Task instructions: Begin at the first line and end at the line containing "return Matrix.LocRotScale((x, y, z), Euler([radians(a)". Extract exactly those lines.

Recorded information:
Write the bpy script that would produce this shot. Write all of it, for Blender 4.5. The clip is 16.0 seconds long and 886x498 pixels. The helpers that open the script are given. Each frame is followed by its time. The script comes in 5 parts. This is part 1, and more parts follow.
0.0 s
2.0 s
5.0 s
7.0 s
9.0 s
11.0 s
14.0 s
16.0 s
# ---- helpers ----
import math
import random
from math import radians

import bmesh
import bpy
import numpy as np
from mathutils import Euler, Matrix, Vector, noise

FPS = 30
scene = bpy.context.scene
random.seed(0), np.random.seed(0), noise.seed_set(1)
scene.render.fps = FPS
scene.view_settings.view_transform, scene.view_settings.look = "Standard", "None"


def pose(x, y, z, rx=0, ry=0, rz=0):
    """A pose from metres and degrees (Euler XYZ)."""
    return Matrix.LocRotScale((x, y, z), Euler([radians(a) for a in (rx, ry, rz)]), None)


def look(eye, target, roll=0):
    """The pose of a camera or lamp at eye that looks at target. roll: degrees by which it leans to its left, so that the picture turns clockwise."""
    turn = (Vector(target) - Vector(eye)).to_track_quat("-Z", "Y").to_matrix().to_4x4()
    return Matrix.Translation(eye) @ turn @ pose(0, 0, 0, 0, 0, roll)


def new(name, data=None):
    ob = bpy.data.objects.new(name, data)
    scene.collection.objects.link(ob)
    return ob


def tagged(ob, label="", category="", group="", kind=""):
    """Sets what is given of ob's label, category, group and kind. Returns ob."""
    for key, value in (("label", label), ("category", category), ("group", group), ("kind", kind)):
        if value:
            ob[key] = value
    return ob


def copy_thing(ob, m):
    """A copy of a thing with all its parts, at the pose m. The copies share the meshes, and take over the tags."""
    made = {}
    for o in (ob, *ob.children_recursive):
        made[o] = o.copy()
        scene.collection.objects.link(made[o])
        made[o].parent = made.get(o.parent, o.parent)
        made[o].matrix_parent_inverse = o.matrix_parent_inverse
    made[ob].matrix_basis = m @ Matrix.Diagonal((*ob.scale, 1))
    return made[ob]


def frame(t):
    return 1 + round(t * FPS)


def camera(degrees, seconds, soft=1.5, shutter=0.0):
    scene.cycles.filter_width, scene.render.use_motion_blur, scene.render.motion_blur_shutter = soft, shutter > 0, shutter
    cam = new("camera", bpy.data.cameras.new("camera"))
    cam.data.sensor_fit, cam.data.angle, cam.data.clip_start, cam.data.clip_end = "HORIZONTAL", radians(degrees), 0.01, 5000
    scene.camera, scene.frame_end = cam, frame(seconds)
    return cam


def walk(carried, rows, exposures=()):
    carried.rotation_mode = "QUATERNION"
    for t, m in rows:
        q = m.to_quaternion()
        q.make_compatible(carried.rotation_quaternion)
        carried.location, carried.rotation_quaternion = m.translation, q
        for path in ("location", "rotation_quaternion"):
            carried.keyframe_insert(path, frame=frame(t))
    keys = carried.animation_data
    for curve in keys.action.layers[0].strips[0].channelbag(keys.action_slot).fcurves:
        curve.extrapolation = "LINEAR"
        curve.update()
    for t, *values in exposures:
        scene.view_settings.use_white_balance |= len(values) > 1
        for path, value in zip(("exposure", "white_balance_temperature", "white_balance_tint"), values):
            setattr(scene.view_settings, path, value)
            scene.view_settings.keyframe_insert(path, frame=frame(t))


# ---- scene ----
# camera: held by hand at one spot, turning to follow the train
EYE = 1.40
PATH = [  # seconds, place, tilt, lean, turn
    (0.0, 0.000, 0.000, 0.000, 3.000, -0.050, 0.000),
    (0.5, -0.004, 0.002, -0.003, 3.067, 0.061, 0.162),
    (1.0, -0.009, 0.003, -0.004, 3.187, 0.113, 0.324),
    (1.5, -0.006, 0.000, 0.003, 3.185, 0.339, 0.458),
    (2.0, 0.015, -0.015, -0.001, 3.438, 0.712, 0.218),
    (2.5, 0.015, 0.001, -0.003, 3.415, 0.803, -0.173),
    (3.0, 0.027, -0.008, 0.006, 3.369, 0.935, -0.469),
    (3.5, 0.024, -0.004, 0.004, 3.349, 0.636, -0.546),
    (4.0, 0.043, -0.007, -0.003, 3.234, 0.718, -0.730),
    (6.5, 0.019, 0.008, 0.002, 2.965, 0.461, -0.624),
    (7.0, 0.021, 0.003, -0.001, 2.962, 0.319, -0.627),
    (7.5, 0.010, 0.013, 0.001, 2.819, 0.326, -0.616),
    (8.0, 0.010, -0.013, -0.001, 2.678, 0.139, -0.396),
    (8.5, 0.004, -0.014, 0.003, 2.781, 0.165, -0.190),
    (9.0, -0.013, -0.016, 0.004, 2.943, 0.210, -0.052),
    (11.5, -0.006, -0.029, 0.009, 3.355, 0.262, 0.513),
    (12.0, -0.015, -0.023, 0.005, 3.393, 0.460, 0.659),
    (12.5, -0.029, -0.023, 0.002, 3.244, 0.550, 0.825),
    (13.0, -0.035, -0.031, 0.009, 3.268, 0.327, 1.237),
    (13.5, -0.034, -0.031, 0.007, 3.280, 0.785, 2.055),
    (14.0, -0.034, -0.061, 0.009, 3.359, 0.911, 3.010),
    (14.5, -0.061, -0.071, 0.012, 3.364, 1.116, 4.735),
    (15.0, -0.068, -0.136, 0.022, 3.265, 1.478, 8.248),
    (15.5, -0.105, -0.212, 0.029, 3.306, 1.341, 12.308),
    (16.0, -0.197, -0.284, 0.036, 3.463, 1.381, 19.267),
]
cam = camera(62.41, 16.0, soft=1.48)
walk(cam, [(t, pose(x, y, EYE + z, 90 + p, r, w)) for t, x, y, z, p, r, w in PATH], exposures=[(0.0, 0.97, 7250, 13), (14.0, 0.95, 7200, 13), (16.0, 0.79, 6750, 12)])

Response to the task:
Write the bpy script that would produce this shot. Write all of it, for Blender 4.5. The clip is 16.0 seconds long and 886x498 pixels. The helpers that open the script are given. Each frame is followed by its time. The script comes in 5 parts. This is part 1, and more parts follow.
0.0 s
2.0 s
5.0 s
7.0 s
9.0 s
11.0 s
14.0 s
16.0 s
# ---- helpers ----
import math
import random
from math import radians

import bmesh
import bpy
import numpy as np
from mathutils import Euler, Matrix, Vector, noise

FPS = 30
scene = bpy.context.scene
random.seed(0), np.random.seed(0), noise.seed_set(1)
scene.render.fps = FPS
scene.view_settings.view_transform, scene.view_settings.look = "Standard", "None"


def pose(x, y, z, rx=0, ry=0, rz=0):
    """A pose from metres and degrees (Euler XYZ)."""
    return Matrix.LocRotScale((x, y, z), Euler([radians(a) for a in (rx, ry, rz)]), None)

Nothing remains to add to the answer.